Brief: Repeat all the material exactly; pictures stay out of your copy.

Stored data:
=-=-=

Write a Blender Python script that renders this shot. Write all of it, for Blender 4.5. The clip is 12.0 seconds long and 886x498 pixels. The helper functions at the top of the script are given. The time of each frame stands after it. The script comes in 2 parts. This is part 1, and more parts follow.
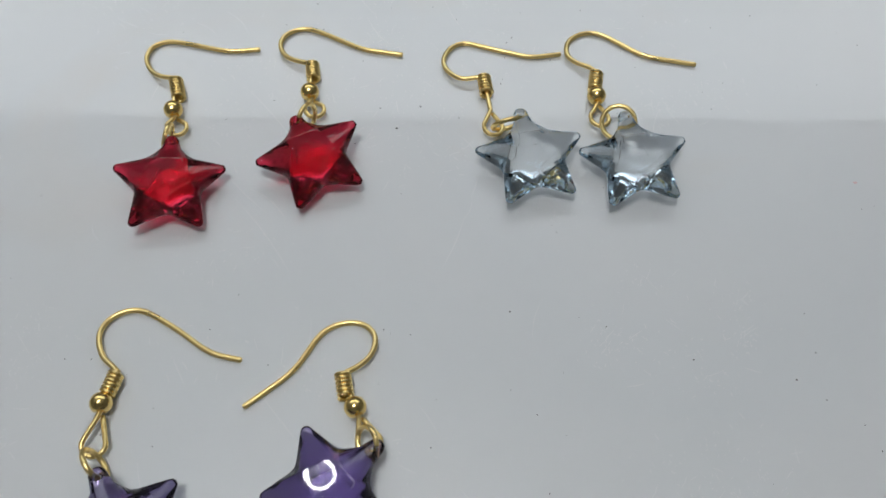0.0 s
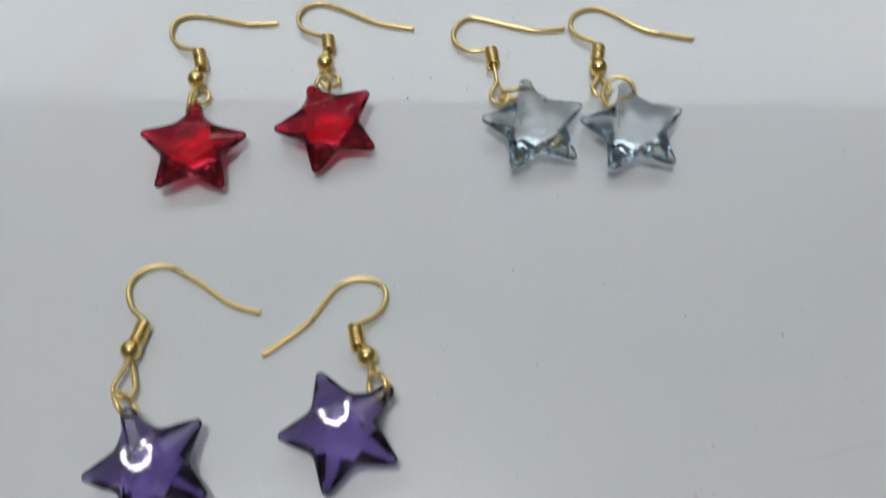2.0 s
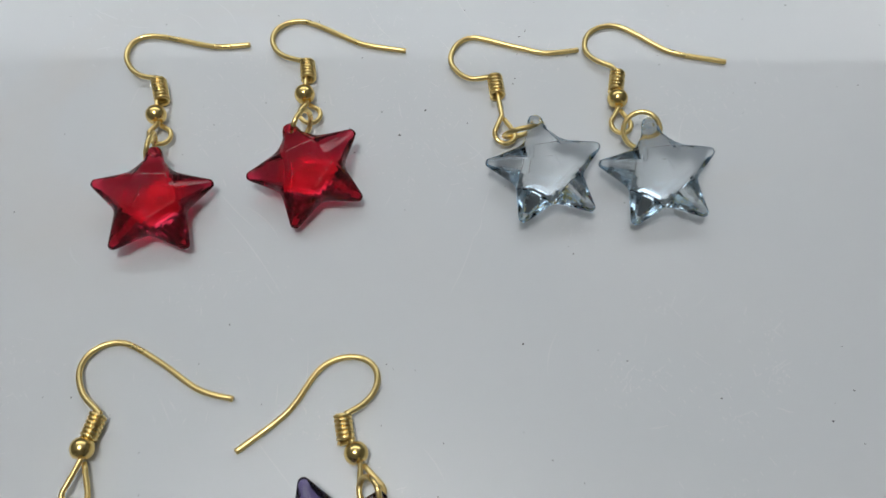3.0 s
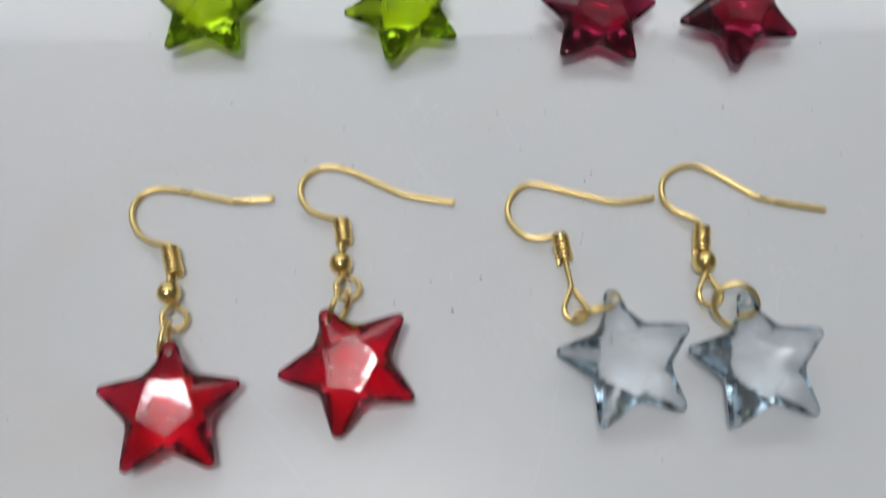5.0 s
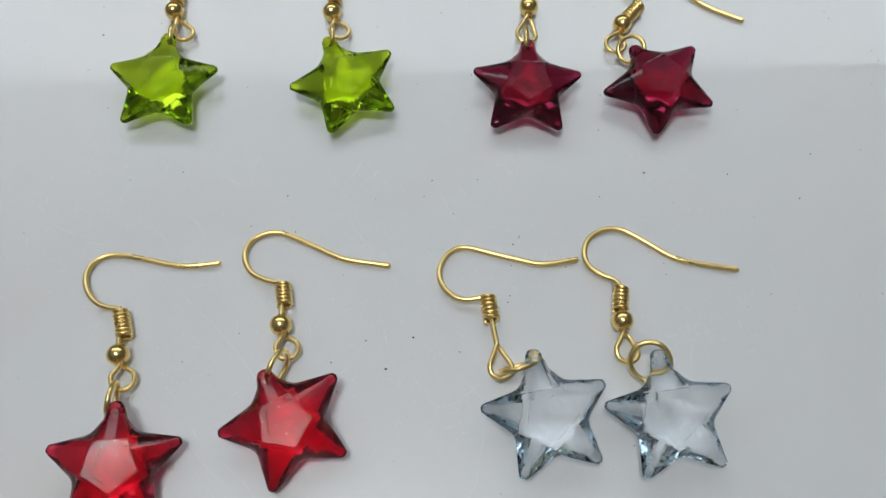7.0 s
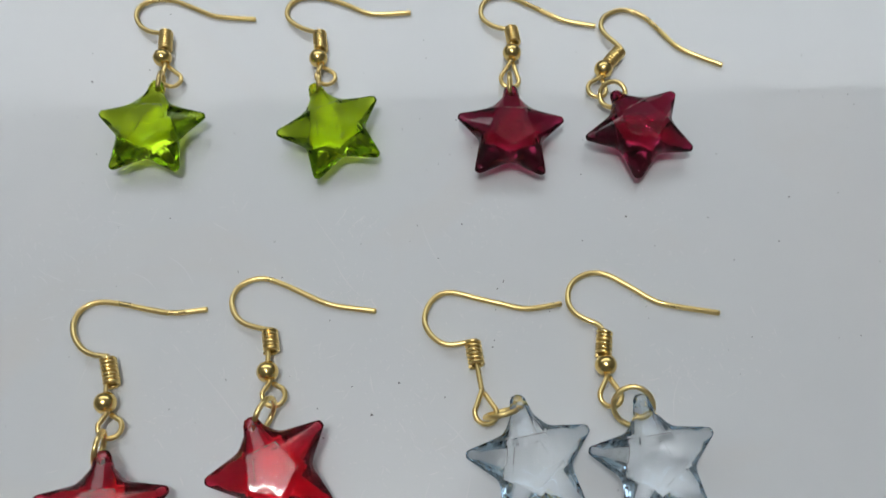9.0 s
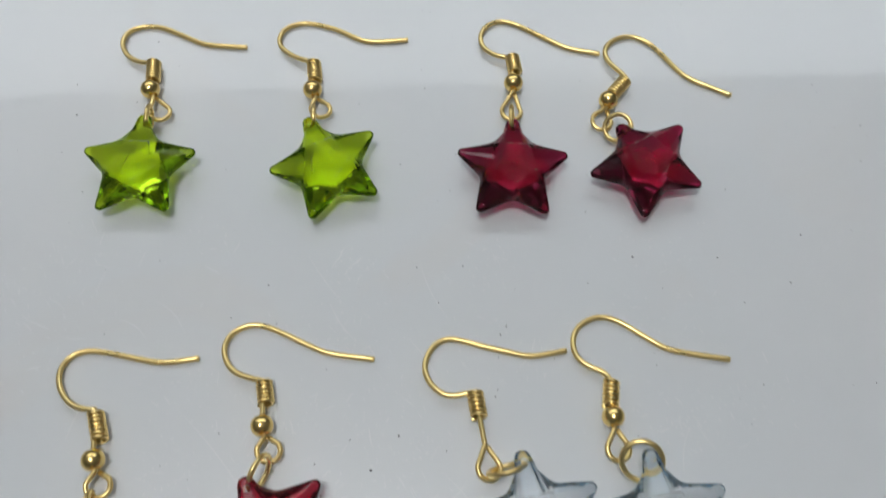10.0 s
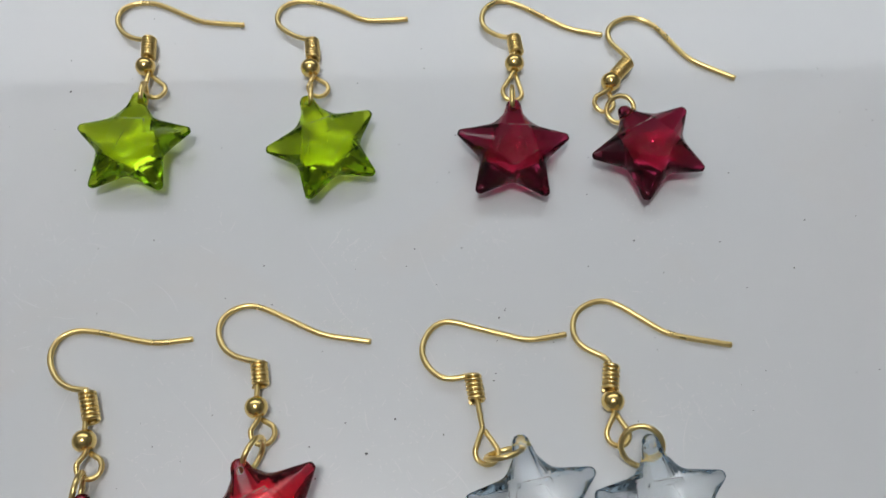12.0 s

=-=-=

Task result:
Write a Blender Python script that renders this shot. Write all of it, for Blender 4.5. The clip is 12.0 seconds long and 886x498 pixels. The helper functions at the top of the script are given. The time of each frame stands after it. The script comes in 2 parts. This is part 1, and more parts follow.
0.0 s
2.0 s
3.0 s
5.0 s
7.0 s
9.0 s
10.0 s
12.0 s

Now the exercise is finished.